The two – more antagonised than antagonistic – sides rather express their opposition to their respective foes at a supra-structural level, which often gives rise to “violence knots” abstracted from the surrounding reality: militias and district usurping leaders, however, should not be summoned up as representatives of the two communities, reified in anti-Assad Sunna in Tripoli and pro-Assad Shi’a in Dahiye. Despite the difficulty of setting a clear-cut line between common people and such fighting categories in the country, the latter did get to engender, throughout years of very relative stability, a kind of supra-structure transcending the norm of people’s everydayness.
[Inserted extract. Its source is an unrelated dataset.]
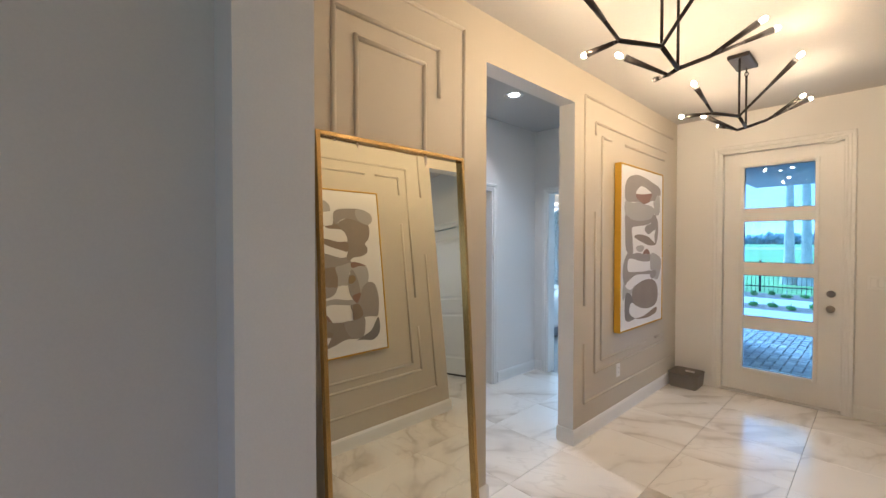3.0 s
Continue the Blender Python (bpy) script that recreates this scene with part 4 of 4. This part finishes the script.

It is not the case that Lebanese confessionalism has finally declined. This is not to argue that divisions between regions, ideologies and mentalities are no longer empirically identifiable across Lebanon. This is rather to state that all the August bombings did highlight the local suffering of both politically marked territories, but, yet, such common suffering merely stands for the continuation of a grievous past of controversies, not adding any domestic escalation to the “sectarian division narrative,” one largely abused by media entrepreneurs these days.The Lebanese seem to have developed a sort of emotional immunity to the civil war. If ever war will break out again, this is certainly neither going to be due to people, nor to their “spot-to-spot” territorial daily life, and not even to their – though sometimes opposing – imaginaries.
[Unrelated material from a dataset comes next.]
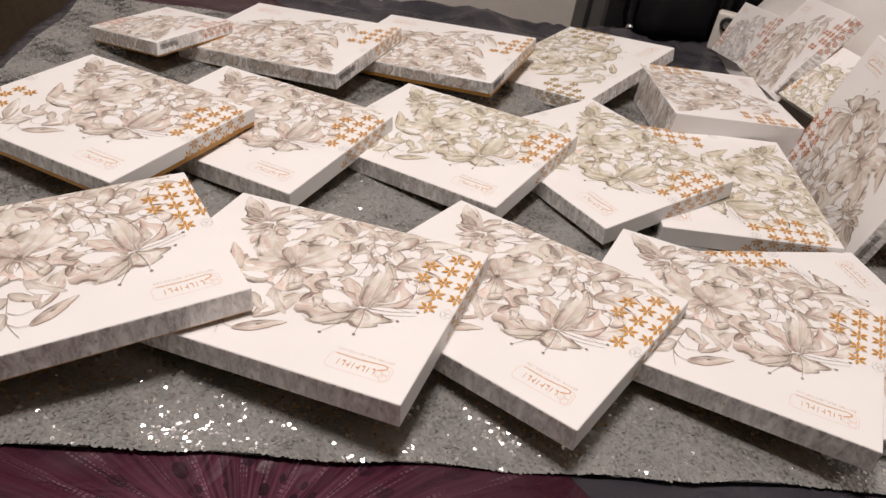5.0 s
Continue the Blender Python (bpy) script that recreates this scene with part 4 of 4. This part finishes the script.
sleep_mask((0.338, -0.808, duvet_height(0.338, -0.808) + 0.004, 0, 0, 48))


def scrunchie(at):
    bm = bmesh.new()
    n, m = 60, 12
    rings = []
    for i in range(n):
        a = 2 * math.pi * i / n
        r = 0.016 * (1 + 0.22 * math.sin(23 * a) + 0.7 * noise.noise((math.cos(a) * 5, math.sin(a) * 5, 0)))
        rings.append([bm.verts.new(((0.034 + r * math.cos(t)) * math.cos(a) * 1.4, (0.034 + r * math.cos(t)) * math.sin(a) * 0.7, 0.016 + r * 0.8 * math.sin(t))) for t in (2 * math.pi * k / m for k in range(m))])
    for i in range(n):
        for k in range(m):
            bm.faces.new((rings[i][k], rings[(i + 1) % n][k], rings[(i + 1) % n][(k + 1) % m], rings[i][(k + 1) % m]))
    ob = part("scrunchie", bm, noisy("brown_satin", (0.010, 0.005, 0.004), (0.05, 0.020, 0.014), 90, 0.5, 0.5), smooth=True)
    ob.matrix_world = pose(*at) @ Matrix.Diagonal((0.88, 0.80, 0.60, 1))
    return tagged(ob, "dark brown gathered satin scrunchie on the duvet", "scrunchie")


scrunchie((0.200, -0.838, duvet_height(0.200, -0.838) + 0.001, 0, 0, 66))


def fabric_flower(at, petals, r, mat, heart, label):
    root = new("fabric_flower")
    for i in range(petals):
        a = 2 * math.pi * i / petals
        bm = bmesh.new()
        rows = []
        for u in (0.1, 0.35, 0.6, 0.85, 1.0):
            half = 0.42 * r * math.sin(math.pi * (0.12 + 0.8 * u)) + 0.001
            rows.append([bm.verts.new((u * r, half * v, 0.006 + 0.45 * r * u * u * (1 - 0.3 * v * v) + 0.002 * math.sin(7 * v + i))) for v in (-1, -0.5, 0, 0.5, 1)])
        for r0, r1 in zip(rows, rows[1:]):
            for k in range(4):
                bm.faces.new((r0[k], r1[k], r1[k + 1], r0[k + 1]))
        bmesh.ops.solidify(bm, geom=list(bm.faces), thickness=0.0012)
        bmesh.ops.rotate(bm, verts=bm.verts, matrix=Matrix.Rotation(a, 3, "Z"))
        part("petal", bm, mat, root, smooth=True)
    part("heart", bmesh_knob((0, 0, 0.010), r * 0.2), heart, root)
    root.matrix_world = pose(*at)
    return tagged(root, label, "fabric flower", "fabric flowers on the duvet")


LILAC = noisy("lilac_cloth", (0.60, 0.40, 0.66), (0.74, 0.56, 0.78), 40, 0.8, 0.2)
YELLOW = noisy("yellow_cloth", (0.70, 0.50, 0.05), (0.85, 0.65, 0.12), 40, 0.8, 0.2)
VIOLET = noisy("violet_cloth", (0.12, 0.04, 0.25), (0.22, 0.09, 0.40), 40, 0.8, 0.2)
fabric_flower((0.142, -0.862, duvet_height(0.142, -0.862), 10, -12, 20), 6, 0.052, LILAC, YELLOW, "lilac cloth flower lying on the dark duvet")
fabric_flower((0.097, -0.838, duvet_height(0.097, -0.838), -8, 6, 50), 5, 0.030, YELLOW, VIOLET, "yellow cloth flower lying on the dark duvet")
fabric_flower((0.070, -0.822, duvet_height(0.070, -0.822), 8, 4, 5), 5, 0.030, VIOLET, YELLOW, "violet cloth flower lying on the dark duvet")


# ---- a small white gadget behind the boxes ----
def gadget(at):
    # unidentified white device, no lamp: a plain case with a round dial
    root = new("dial_gadget")
    part("case", slab(-0.022, 0.022, -0.014, 0.014, 0, 0.075, 0.006, 3), WHITE_PAINT, root, "white plastic case")
    bm = bmesh.new()
    bmesh.ops.create_cone(bm, cap_ends=True, segments=28, radius1=0.014, radius2=0.012, depth=0.008, matrix=Matrix.Translation((0, -0.016, 0.055)) @ Matrix.Rotation(math.pi / 2, 4, "X"))
    dial = part("dial", bm, BLACK, root, "round black dial")
    bm = bmesh.new()
    bmesh.ops.create_cone(bm, cap_ends=True, segments=24, radius1=0.008, radius2=0.007, depth=0.004, matrix=Matrix.Translation((0, -0.022, 0.055)) @ Matrix.Rotation(math.pi / 2, 4, "X"))
    part("dial_centre", bm, STEEL, dial)
    root.matrix_world = pose(*at)
    return tagged(root, "small white plastic gadget with a round black dial", "gadget")


gadget((0.572, 0.590, duvet_height(0.572, 0.59) - 0.002, 0, 0, -25))


# ---- ceiling lamp ----
def ceiling_lamp():
    root = new("ceiling_lamp")
    bm = bmesh.new()
    bmesh.ops.create_cone(bm, cap_ends=True, segments=48, radius1=0.20, radius2=0.21, depth=0.05, matrix=Matrix.Translation((0, 0, -0.03)))
    part("housing", bm, WHITE_PAINT, root)
    root.matrix_world = pose(-0.15, -0.2, HIGH - 0.005)
    return tagged(root, "round white flush ceiling lamp", "ceiling lamp")


ceiling_lamp()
The proliferating rhetorical accounts of our times around civil wars will have to tackle people’s moral resilience to a terminology that tends to shape events rather than stemming from them. A resistance to arbitrary representations – which did not manage to emerge in Lebanon in the 1970s and 1980s – will be expected, as what has already been named “new civil war” will certainly have very little to do with common civilians. If the grassroots can hardly divert the perverted path of macrocosmic politics, they can still resist against their forced involvement in them. The sterility of such eternally combating supra-structures will eventually unfold its popularly groundless nature.